Bacteremia in the pedal circulation following regional intravenous perfusion of a 2% lidocaine solution in cattle with deep digital sepsis

Katharine M. Simpson, DVM, MS; Robert N. Streeter, DVM, MS; Jared D. Taylor, DVM, MPH, PhD; Tamara B. Gull, DVM, PhD; Douglas L. Step, DVM
Journal of the American Veterinary Medical Association
September 1 2014

Objective—To evaluate whether pedal bacteremia develops following regional IV perfusion (RIVP) of a 2% lidocaine hydrochloride solution in cattle with deep digital sepsis (DDS) and to determine which bacterial pathogens are most commonly isolated from the pedal circulation.
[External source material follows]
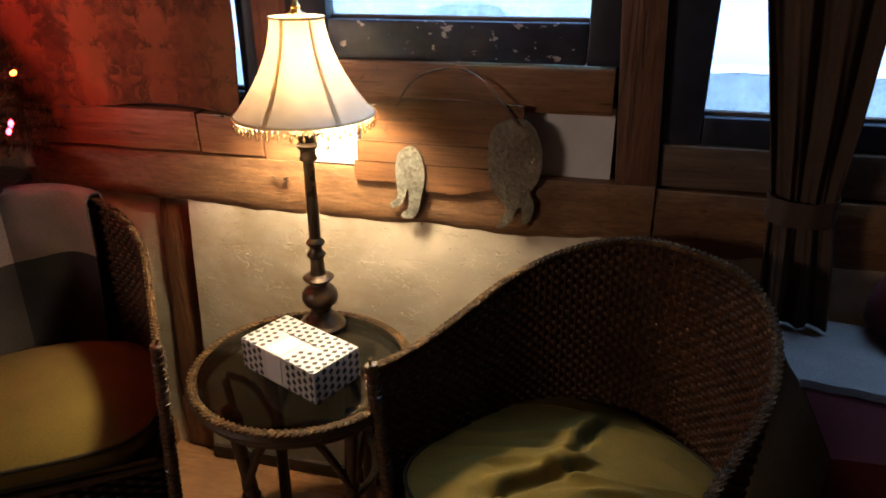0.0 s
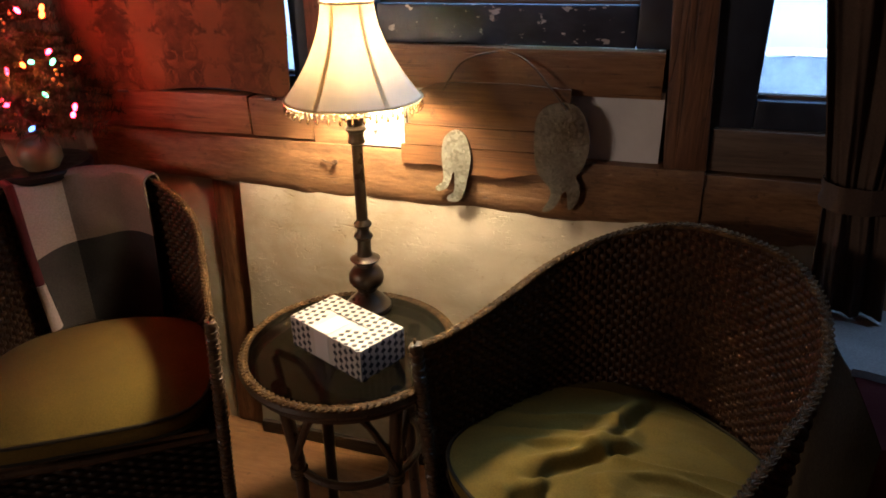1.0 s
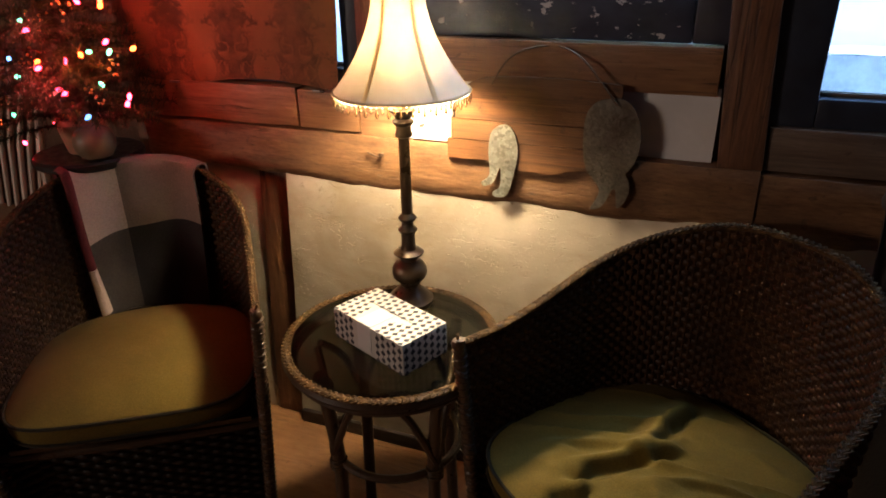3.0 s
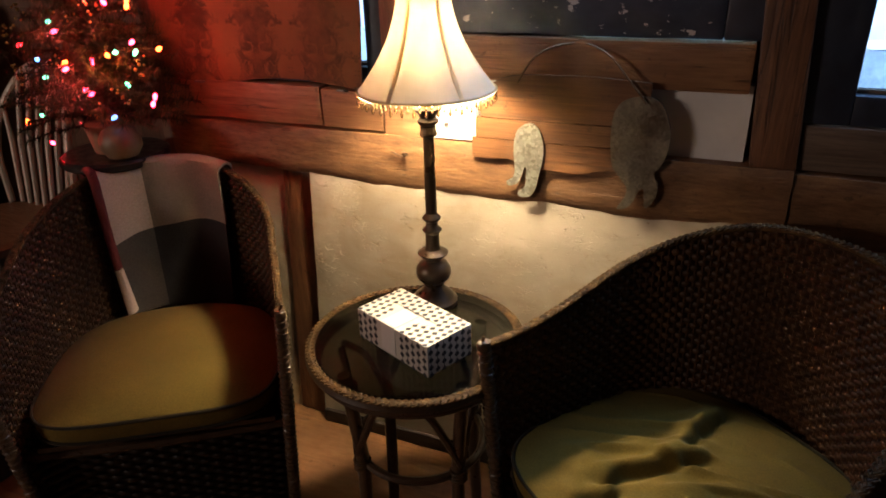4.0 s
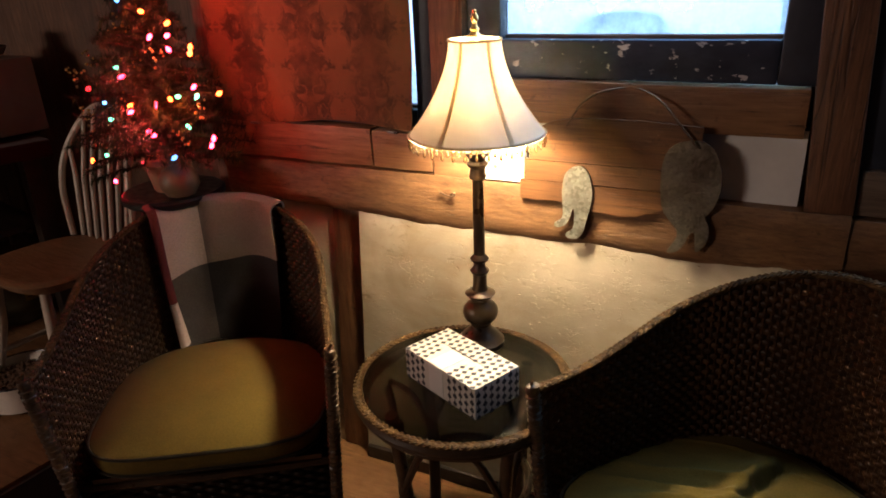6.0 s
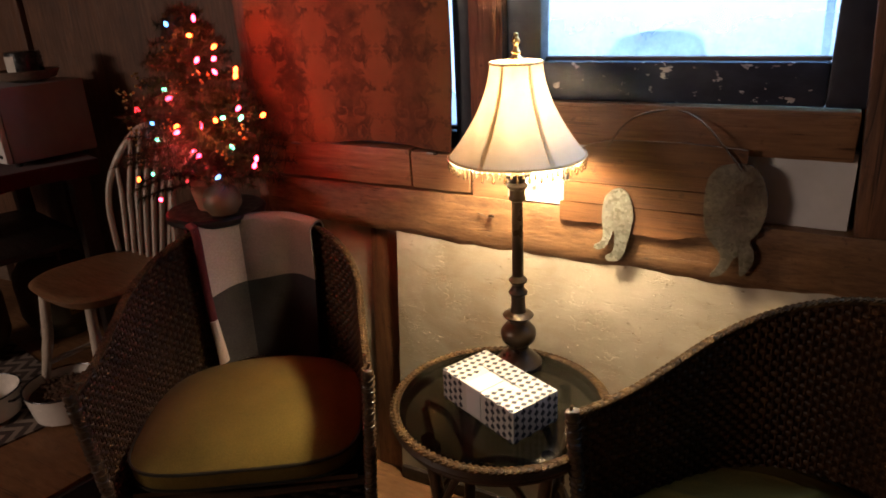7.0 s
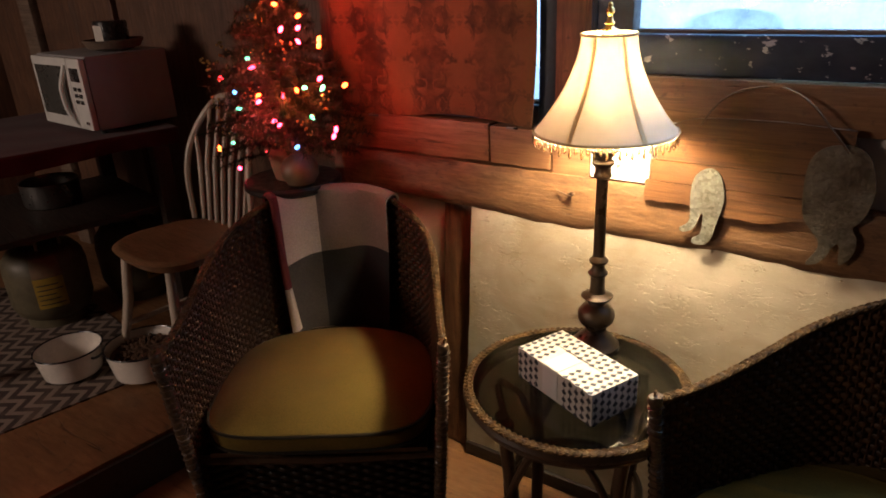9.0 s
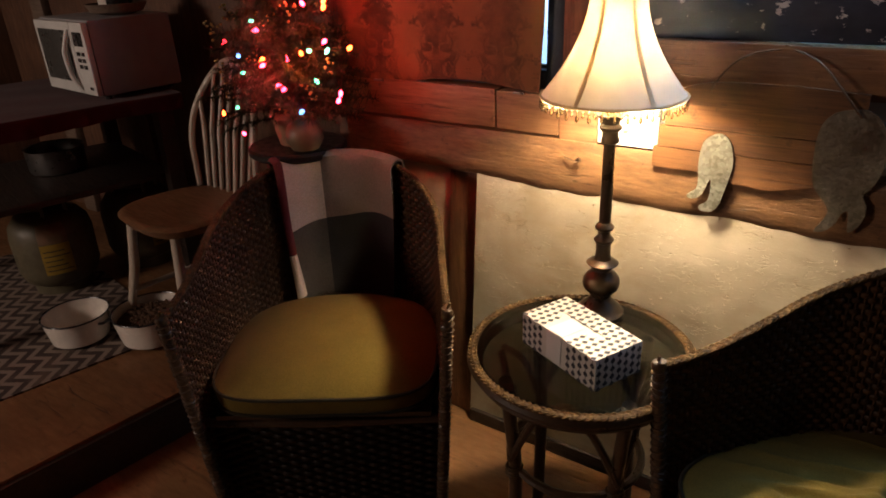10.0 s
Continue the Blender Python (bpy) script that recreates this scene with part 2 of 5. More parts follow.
def plain(name, base, rough=0.5, metal=0.0, vary=0.25, scale=18, relief=0.15):
    """A painted or moulded surface with faint wear."""
    m = mat(name, base, rough, metal)
    v = coords(m)
    n = noise_tex(m, v, scale, 5)
    lo, hi = tuple(x * (1 - vary) for x in base), tuple(min(1, x * (1 + vary * 0.6)) for x in base)
    link(m, ramp(m, n, [(0.3, lo), (0.7, hi)]), bsdf(m).inputs["Base Color"])
    link(m, ramp(m, noise_tex(m, v, scale * 2.5, 3), [(0.3, (max(0.05, rough - 0.1),) * 3), (0.7, (min(1, rough + 0.12),) * 3)]), bsdf(m).inputs["Roughness"])
    bump(m, noise_tex(m, v, scale * 6, 3), relief, 0.002)
    return m


def glow(name, colour, strength):
    m = mat(name, colour, 0.4)
    bsdf(m).inputs["Emission Color"].default_value = (*colour, 1)
    bsdf(m).inputs["Emission Strength"].default_value = strength
    return m


def glass(name, tintc=(1, 1, 1), rough=0.0):
    m = mat(name, tintc, rough)
    bsdf(m).inputs["Transmission Weight"].default_value = 1.0
    bsdf(m).inputs["IOR"].default_value = 1.45
    return m


def shade_fabric(name, lo, hi, through=0.17):
    m = mat(name, lo, 0.9)
    nt = m.node_tree
    d = node(m, "ShaderNodeBsdfDiffuse")
    t = node(m, "ShaderNodeBsdfTranslucent")
    v = coords(m)
    c = ramp(m, noise_tex(m, v, 14, 4), [(0.3, lo), (0.7, hi)])
    link(m, c, d.inputs[0])
    link(m, c, t.inputs[0])
    x = node(m, "ShaderNodeMixShader")
    x.inputs[0].default_value = through
    link(m, d.outputs[0], x.inputs[1])
    link(m, t.outputs[0], x.inputs[2])
    f = node(m, "ShaderNodeBsdfRefraction")
    f.inputs["Roughness"].default_value = 0.55
    f.inputs["IOR"].default_value = 1.4
    link(m, c, f.inputs["Color"])
    y = node(m, "ShaderNodeMixShader")
    y.inputs[0].default_value = 0.15
    link(m, x.outputs[0], y.inputs[1])
    link(m, f.outputs[0], y.inputs[2])
    link(m, y.outputs[0], nt.nodes["Material Output"].inputs[0])
    return m


M_PLASTER = plaster_material()
M_WHITEWASH = plain("whitewashed_infill", (0.70, 0.68, 0.66), 0.85, 0, 0.12, 9, 0.5)
M_BLACK = chipped_paint()
# black paint with the sky's glare mixed in as blue
M_FRAME = plain("black_frame_paint_glare", (0.020, 0.026, 0.042), 0.45, 0, 0.4, 14, 0.3)
M_WICKER = wicker_material("dark_wicker", (0.020, 0.0085, 0.0038), (0.078, 0.035, 0.0135))
M_RIM = wicker_material("worn_wicker_rim", (0.021, 0.011, 0.005), (0.140, 0.080, 0.031))
bsdf(M_RIM).inputs["Specular IOR Level"].default_value = 0.10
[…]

Design—Prospective observational cohort study. Animals—9 adult cattle with DDS in 10 limbs and 10 healthy adult cattle with no evidence of lameness or digital infection. Procedures—Blood samples were obtained aseptically from the dorsal common digital vein immediately following tourniquet application and 30 to 60 minutes after aseptic RIVP with a 2% lidocaine solution. Aerobic and anaerobic bacterial cultures were performed on all samples collected. For cattle with DDS, clinical examination with or without debridement of digital lesions was performed after RIVP. Results—Bacteria were isolated from pedal blood prior to RIVP in 1 cow with DDS and after RIVP and examination with or without debridement in that cow and 4 additional cattle with DDS. Bacteria were not isolated from any blood sample obtained from the healthy cattle. Of the 8 bacterial isolates identified, 5 were gram-positive facultative anaerobes. Cattle with DDS were significantly more likely to develop bacteremia in the pedal circulation than were healthy cattle following RIVP. Conclusions and Clinical Relevance—Results indicated that bacteremia may be present in the pedal circulation before and following RIVP and examination with or without debridement in cattle with DDS. Thus, systemic or local antimicrobial treatment might be warranted prior to or concurrently with RIVP in cattle with DDS.